GOAL: Repeat exactly the lines running from the line that contains "import math" to the line that contains "scene.render.fps = FPS"; include both ends and add nothing.

DATA SEGMENT:
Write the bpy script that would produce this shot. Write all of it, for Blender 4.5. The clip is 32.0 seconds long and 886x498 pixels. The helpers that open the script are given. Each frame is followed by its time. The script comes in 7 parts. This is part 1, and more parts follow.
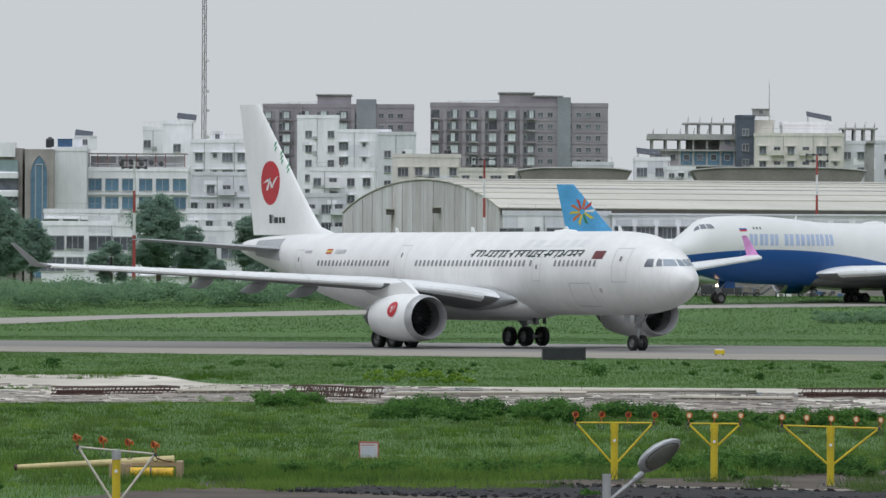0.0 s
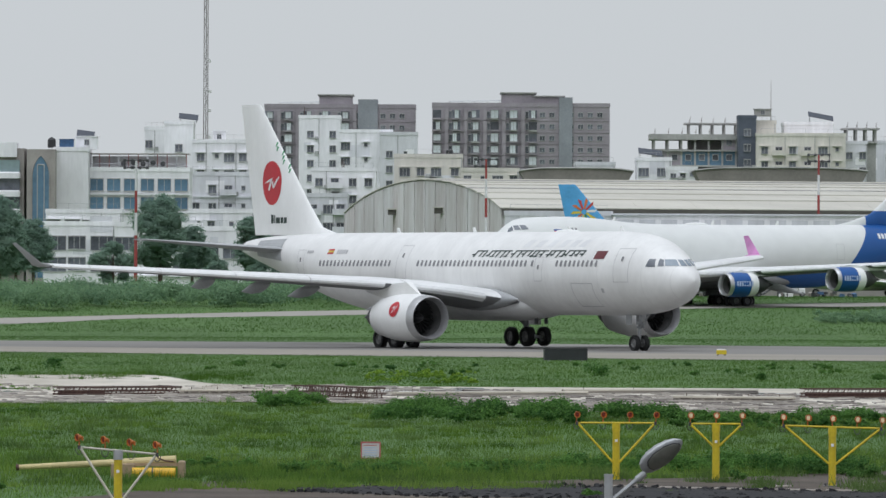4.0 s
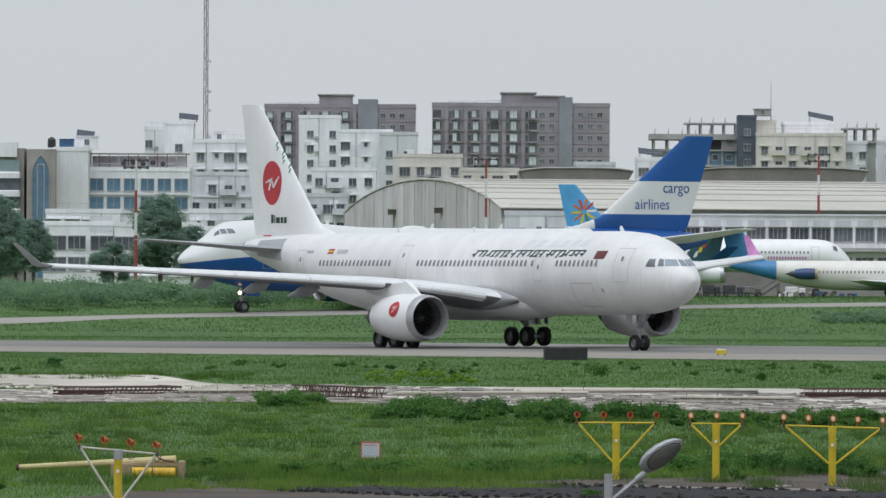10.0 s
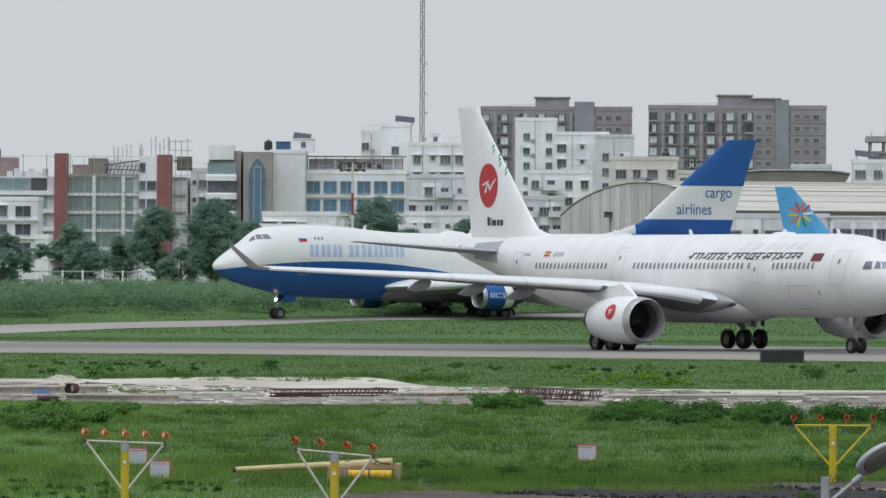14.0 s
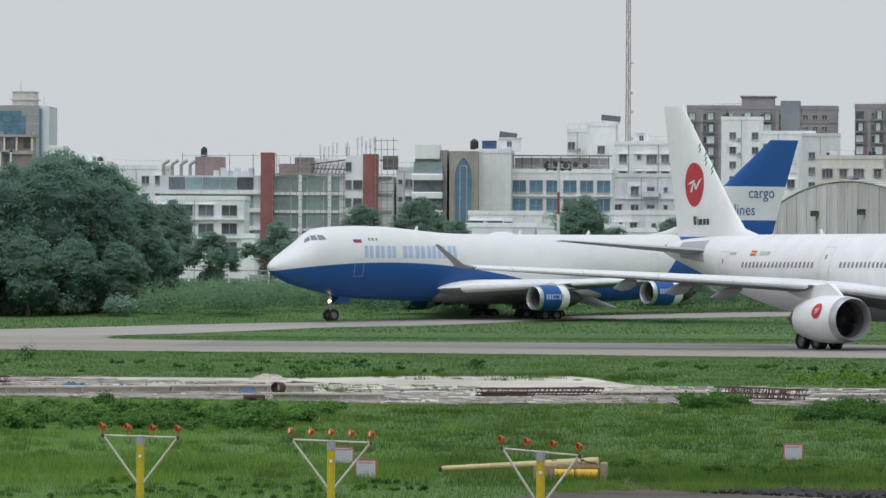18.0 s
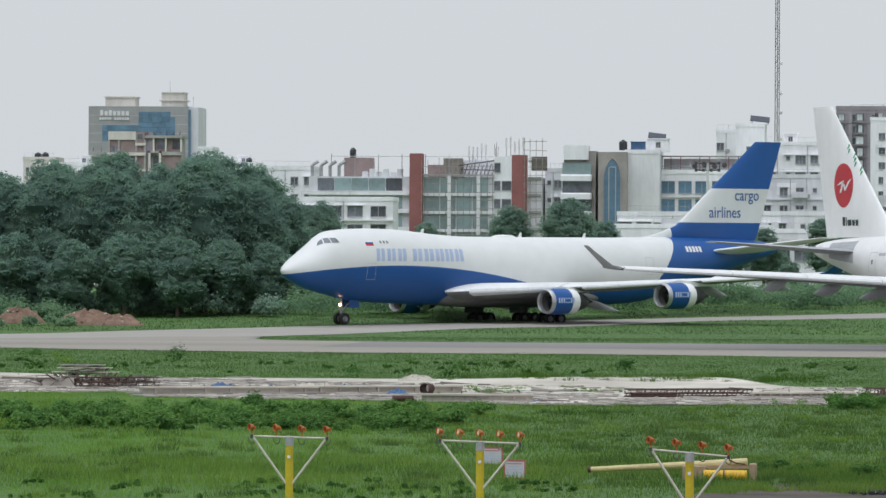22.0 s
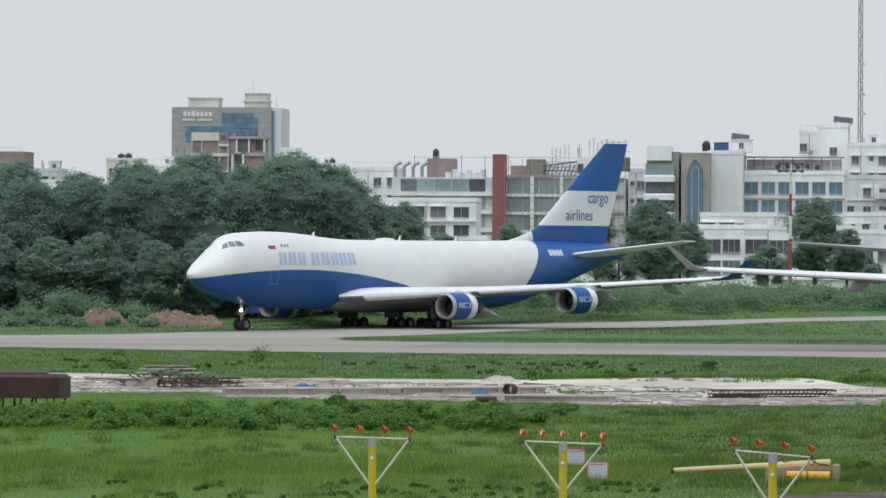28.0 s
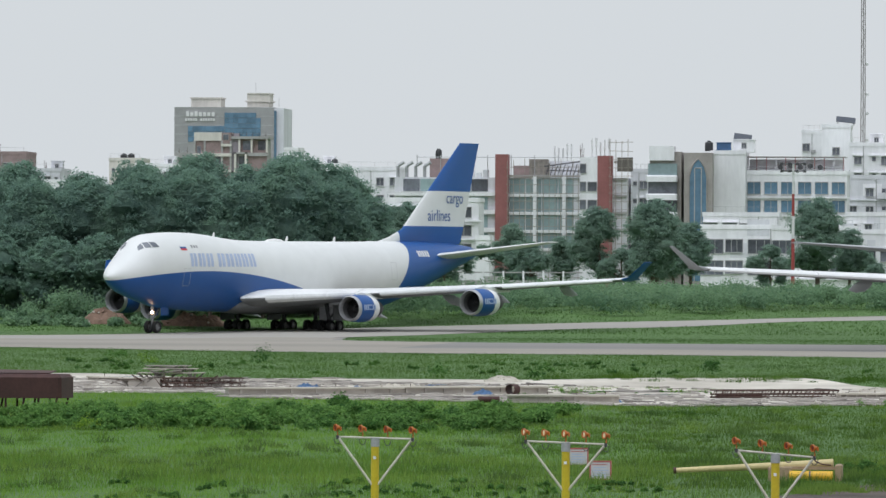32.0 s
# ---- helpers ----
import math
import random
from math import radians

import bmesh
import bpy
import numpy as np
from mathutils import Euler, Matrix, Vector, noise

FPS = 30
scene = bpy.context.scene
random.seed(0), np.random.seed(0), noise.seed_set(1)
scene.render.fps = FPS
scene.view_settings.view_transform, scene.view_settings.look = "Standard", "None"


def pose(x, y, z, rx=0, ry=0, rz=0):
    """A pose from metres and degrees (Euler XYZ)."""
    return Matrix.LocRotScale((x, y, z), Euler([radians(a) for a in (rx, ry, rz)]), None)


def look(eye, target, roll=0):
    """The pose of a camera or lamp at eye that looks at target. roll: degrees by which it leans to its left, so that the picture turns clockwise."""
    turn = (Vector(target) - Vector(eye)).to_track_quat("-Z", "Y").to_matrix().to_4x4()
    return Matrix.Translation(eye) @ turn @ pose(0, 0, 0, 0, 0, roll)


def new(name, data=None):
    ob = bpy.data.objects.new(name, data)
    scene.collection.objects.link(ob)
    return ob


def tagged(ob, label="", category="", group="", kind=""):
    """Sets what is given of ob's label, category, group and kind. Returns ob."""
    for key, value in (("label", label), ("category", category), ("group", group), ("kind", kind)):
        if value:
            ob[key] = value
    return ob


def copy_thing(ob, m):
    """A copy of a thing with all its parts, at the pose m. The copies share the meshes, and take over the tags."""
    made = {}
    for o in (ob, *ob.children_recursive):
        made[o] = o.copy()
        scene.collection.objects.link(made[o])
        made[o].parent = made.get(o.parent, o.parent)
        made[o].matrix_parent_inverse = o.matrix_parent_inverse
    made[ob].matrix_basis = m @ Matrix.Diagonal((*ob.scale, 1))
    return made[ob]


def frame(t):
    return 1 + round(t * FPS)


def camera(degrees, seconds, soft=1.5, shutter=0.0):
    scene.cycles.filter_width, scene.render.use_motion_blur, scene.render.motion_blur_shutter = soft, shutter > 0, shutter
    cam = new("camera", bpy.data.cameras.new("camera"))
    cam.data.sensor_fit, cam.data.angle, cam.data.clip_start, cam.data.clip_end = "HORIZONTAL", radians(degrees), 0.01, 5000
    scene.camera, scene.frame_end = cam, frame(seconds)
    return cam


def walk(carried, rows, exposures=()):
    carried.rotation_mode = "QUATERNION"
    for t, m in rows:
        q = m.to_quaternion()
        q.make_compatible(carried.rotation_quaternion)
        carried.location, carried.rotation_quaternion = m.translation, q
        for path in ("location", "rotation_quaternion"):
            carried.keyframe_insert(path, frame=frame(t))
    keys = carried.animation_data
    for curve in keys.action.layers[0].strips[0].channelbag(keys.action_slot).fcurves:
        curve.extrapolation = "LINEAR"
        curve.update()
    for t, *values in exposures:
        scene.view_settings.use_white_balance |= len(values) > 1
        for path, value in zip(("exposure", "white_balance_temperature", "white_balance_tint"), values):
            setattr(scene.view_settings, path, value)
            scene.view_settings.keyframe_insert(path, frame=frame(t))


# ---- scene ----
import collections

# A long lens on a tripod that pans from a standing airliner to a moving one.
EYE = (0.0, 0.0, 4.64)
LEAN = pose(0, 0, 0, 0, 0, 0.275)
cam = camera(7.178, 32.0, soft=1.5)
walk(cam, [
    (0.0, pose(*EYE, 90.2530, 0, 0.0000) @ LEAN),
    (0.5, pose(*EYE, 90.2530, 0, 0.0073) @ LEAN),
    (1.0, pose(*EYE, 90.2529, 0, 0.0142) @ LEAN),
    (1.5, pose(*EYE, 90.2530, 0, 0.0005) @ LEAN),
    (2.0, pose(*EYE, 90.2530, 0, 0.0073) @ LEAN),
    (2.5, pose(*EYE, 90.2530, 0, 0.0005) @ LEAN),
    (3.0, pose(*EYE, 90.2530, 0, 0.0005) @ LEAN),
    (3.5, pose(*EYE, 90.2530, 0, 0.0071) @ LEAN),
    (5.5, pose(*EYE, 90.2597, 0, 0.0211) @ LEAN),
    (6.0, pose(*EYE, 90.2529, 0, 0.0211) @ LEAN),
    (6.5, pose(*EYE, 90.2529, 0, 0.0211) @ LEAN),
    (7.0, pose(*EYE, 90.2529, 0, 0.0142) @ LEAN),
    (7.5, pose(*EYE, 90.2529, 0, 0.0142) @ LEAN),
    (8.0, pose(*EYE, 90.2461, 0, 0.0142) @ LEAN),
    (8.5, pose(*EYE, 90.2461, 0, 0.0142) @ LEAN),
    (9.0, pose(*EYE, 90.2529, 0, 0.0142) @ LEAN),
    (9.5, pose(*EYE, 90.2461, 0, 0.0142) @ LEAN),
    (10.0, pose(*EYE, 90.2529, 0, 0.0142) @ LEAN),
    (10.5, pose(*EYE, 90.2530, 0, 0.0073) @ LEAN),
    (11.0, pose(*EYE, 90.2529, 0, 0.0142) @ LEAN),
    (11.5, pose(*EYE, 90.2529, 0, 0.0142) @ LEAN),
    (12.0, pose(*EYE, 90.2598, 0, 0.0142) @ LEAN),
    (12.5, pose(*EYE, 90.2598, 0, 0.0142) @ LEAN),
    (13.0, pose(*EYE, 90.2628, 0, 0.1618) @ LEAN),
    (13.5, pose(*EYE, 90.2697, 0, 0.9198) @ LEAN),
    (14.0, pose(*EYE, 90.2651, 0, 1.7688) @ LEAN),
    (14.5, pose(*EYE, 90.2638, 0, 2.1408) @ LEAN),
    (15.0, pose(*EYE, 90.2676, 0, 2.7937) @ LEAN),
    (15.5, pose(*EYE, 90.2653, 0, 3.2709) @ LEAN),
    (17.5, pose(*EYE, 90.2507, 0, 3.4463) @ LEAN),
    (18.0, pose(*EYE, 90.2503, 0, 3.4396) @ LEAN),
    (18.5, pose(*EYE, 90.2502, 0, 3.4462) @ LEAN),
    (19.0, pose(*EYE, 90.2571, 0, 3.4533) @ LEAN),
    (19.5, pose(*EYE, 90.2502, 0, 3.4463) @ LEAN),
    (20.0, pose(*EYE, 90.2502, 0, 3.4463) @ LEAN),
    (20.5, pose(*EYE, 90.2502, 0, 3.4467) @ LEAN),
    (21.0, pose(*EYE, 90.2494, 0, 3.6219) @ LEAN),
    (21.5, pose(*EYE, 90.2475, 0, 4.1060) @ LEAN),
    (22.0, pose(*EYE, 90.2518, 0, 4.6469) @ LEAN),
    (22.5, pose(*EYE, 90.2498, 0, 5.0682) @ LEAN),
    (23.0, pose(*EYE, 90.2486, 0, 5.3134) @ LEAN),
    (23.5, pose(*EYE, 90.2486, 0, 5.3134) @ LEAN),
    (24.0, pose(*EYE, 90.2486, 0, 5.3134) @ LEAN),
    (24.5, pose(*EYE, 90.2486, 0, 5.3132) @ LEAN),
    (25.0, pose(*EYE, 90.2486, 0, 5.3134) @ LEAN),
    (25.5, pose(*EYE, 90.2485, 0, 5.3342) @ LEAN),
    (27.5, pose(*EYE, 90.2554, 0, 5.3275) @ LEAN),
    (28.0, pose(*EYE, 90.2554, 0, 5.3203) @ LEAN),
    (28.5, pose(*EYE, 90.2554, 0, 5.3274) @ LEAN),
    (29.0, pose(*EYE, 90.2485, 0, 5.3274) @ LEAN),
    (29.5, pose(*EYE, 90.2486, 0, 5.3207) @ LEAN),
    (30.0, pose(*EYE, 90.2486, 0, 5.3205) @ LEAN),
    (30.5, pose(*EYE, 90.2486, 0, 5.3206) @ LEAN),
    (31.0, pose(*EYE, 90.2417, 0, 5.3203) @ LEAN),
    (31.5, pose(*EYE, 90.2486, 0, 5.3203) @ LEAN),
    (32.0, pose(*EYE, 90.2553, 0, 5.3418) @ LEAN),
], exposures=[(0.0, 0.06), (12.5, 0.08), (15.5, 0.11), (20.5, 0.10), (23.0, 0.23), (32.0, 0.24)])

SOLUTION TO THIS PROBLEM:
import math
import random
from math import radians

import bmesh
import bpy
import numpy as np
from mathutils import Euler, Matrix, Vector, noise

FPS = 30
scene = bpy.context.scene
random.seed(0), np.random.seed(0), noise.seed_set(1)
scene.render.fps = FPS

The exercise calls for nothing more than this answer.